Copper-tungsten is very heavy, but has very good heat conductivity, as well as a thermal expansion close to that of many electrical components. Copper-tungsten and copper-nickel alloys weld well. Brass alloys are not good candidates because of their zinc content. Zinc vaporizes near the melting temperature of other metals, and vapor expansion tends to expel metal out of the weld pool. The little molten metal remaining solidifies, trapping the gas pockets in the joint creating undercutting and porosity.
Silver and gold are weldable but with penetration limited to less than 0.5 mm because of high reflectivity and thermal conductivity.
Platinum, however welds well up to about 2mm penetration depending upon the alloy. These metals are used for special applications in aerospace, electronics, and military ordnance, where corrosion resistance and electrical conductivity are paramount.
In summary, most metals used for hermetic sealing electronic packaging can be welded with a ND: YAG laser. Low heat input is a key feature for heat-sensitive components that require weld penetrations typically less than 2mm. Within each metal group, there are alloys that have better weldability than others and, in some cases, there are compositions of alloys that cannot be welded. In general, care in the selection and control of materials provides high quality, crack-free, hermetic weld joints.
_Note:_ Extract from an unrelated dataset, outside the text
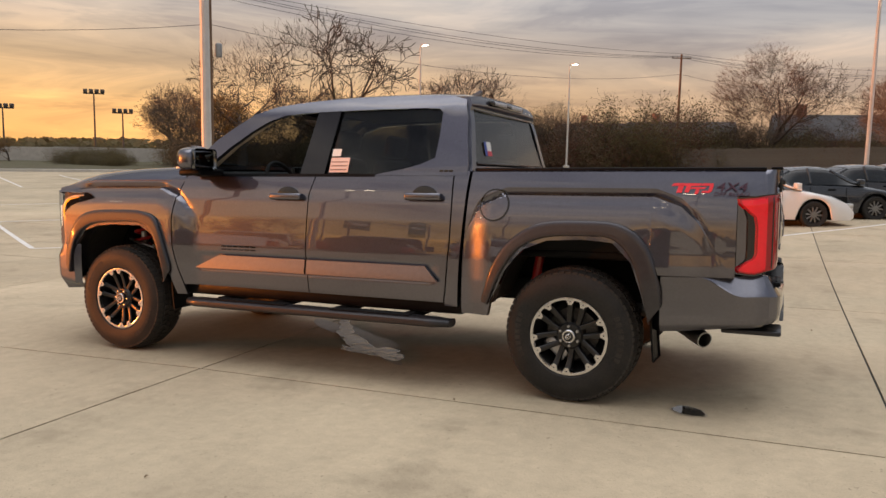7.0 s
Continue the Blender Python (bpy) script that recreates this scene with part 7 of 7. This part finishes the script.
# floodlight masts of a sports ground
for x, y, hgt in ((99.4, -72.0, 7.1), (91.7, -81.4, 9.7), (89.0, -84.3, 6.9)):
    fm = thing("floodlight_mast", on_ground(x, y, 40), "tall dark mast with unlit floodlights", "floodlight", "sports ground floodlights")
    bm = fresh()
    add_tube(bm, [(0, 0, -0.3), (0, 0, hgt)], [0.16, 0.10], 8)
    part("mast", bm, DARKSTEEL, fm)
    part("crossbar", box_mesh(-1.5, 1.5, -0.08, 0.08, hgt - 0.15, hgt + 0.05, 0.02, 1), DARKSTEEL, fm)
    for k in range(4):
        part("floodlight", box_mesh(-1.5 + 0.8 * k, -0.95 + 0.8 * k, -0.35, 0.3, hgt + 0.05, hgt + 0.6, 0.08, 2), DARKSTEEL, fm, "dark lamp housing")
# round sign board on a post near the gantry, an excavator, and small far things
sp = thing("round_sign", pose(37.0, 66.0, 0, 0, 0, 60), "oval roadside sign board on a post", "sign")
bm = fresh()
add_tube(bm, [(0, 0, -0.3), (0, 0, 8.0)], 0.12, 8)
part("post", bm, DARKSTEEL, sp)
bm = fresh()
add_lathe(bm, [(0.0, -0.15), (1.0, -0.15), (1.1, 0.0), (1.0, 0.15), (0.0, 0.15)], 6, Matrix.Translation((0, 0, 8.6)) @ Matrix.Diagonal((1.1, 1, 0.8, 1)))
part("sign_face", bm, PAPER, sp)
EXCAV = material("faded_orange_machine_paint", (0.09, 0.045, 0.018), 0.5, vary=0.2, scale=2.0)
ex = thing("excavator", pose(92.3, 32.0, ground_z(92, 32), 0, 0, -72), "orange excavator with a raised folded arm", "excavator")
for sg in (1, -1):
    part("track", box_mesh(-1.8, 1.8, min(sg * 0.8, sg * 1.4), max(sg * 0.8, sg * 1.4), 0, 0.9, 0.2, 2), UNDER, ex, "dark crawler track")
part("body", box_mesh(-1.9, 0.9, -1.2, 1.2, 0.95, 2.0, 0.15, 2), EXCAV, ex)
part("cab", box_mesh(-0.5, 0.9, -1.15, -0.1, 2.0, 3.3, 0.1, 2), WINDOWDARK, ex, "glazed operator's cab")
part("cab_roof", box_mesh(-0.6, 1.0, -1.2, 0.0, 3.3, 3.42, 0.03, 1), EXCAV, ex)
bm = fresh()
add_tube(bm, [(0.6, 0, 1.8), (2.3, 0, 3.7), (3.4, 0, 4.0), (5.4, 0, 4.4)], [0.34, 0.34, 0.30, 0.2], 8)
part("boom", bm, EXCAV, ex)
bm = fresh()
add_tube(bm, [(5.7, 0, 4.7), (5.2, 0, 1.9)], [0.24, 0.16], 8)
add_box(bm, 4.7, 5.6, -0.5, 0.5, 0.8, 1.9, 0.1, 2)
part("stick_and_bucket", bm, EXCAV, ex)
for x, y, hgt, w in ((167.0, 96.0, 7.6, 3.2),):
    bs = thing("sign_board", pose(x, y, ground_z(x, y), 0, 0, 120), "small square roadside board seen against the sun", "sign")
    bm = fresh()
    add_tube(bm, [(0, 0, -0.3), (0, 0, hgt)], 0.15, 6)
    part("post", bm, DARKSTEEL, bs)
    part("board", box_mesh(-w / 2, w / 2, -0.08, 0.08, hgt - 0.55 * w, hgt + 0.55 * w, 0.03, 1), DARKSTEEL, bs)

build_slabs(ground)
Many hermetic packages employ plating to improve corrosion resistance, solderability, or for better absorption of laser energy. Nickel and gold are the most common plating choices. Nickel can be used alone, and it is almost always used as an under-plating for gold or tin. These metals are plated on top of the nickel, because they do not plate well directly to other base metals. Nickel can be plated by an electrolytic or electroless process. Ferrous alloys such as Kovar and stainless steel must be plated with electrolytic nickel. Electroless nickel plating contains phosphorous, which produces inter-metallics within the weld that cause porosity and cracking. Gold-plated Kovar packages weld well, as long as there is not an under-plating of electroless nickel. Gold-plated mild steel produces weld voids due to inter-metallic segregation in the weld. Aluminum and copper can benefit from nickel plating, because nickel absorbs the nd:YAG laser-energy much better than the base metals. This technique is not often used with aluminum but is an excellent aid in the welding of copper and its alloys. Tin and zinc have low melting and vaporization points, which result in porous welds. Tin and zinc plating should be absent from the weld joint.
Even when plating beneficial to the laser welding process are chosen there are other plating additives, such as organic brighteners, that can cause problems. Organic brighteners are gaseous when metals are liquid and, as discussed before, they create voids in the weld. Matte finishes with no organic brighteners work best for improving laser welding performance. If a plating is used that are not compatible with laser welding, they must not be present in the weld joint. Masking the weld area before plating, or machine removal of the plating in the weld zone is a common practice. In all cases, it is important to specify the correct plating, and perform weld tests before finalizing the weld joint design.
The Welding Process:
The hermetic weld sealing process begins by placing the parts in a vacuum bake-out oven to remove moisture. The parts are typically baked for 24 hours at 125 °C. Since this is a long process, more than one oven may be needed to fully utilize the laser’s welding capabilities. When the baking cycle has been completed the chamber is filled with an inert atmosphere. The parts can now be transferred to the glove-box or automated enclosure for further assembly and for laser welding.
The component parts need to mounted into a fixture designed to hold them securely for the accurate positioning during the programmed weld cycle. The fixture can be a tray matrix designed to position a number of component parts. Complex parts may need to be tack-welded before seam welding can be performed. The welding cycle can last from a few seconds to a few minutes, depending on the length of the weld and the number of parts being welded. After welding the parts are removed from the enclosure (glove-box). If rework is required, the weld joint can be machine out and the lid removed, and a new lid can be welded in place. In some cases an over size lid may be required.
The laser welding process allows designers to expand upon the types of joints, material, and plating options for their products. These options, along with the consistent quality, speed, reliability, flexibility, reduced energy consumption, and other advantages, are the reasons the use of laser welding is becoming the leading technology for hermetic sealing.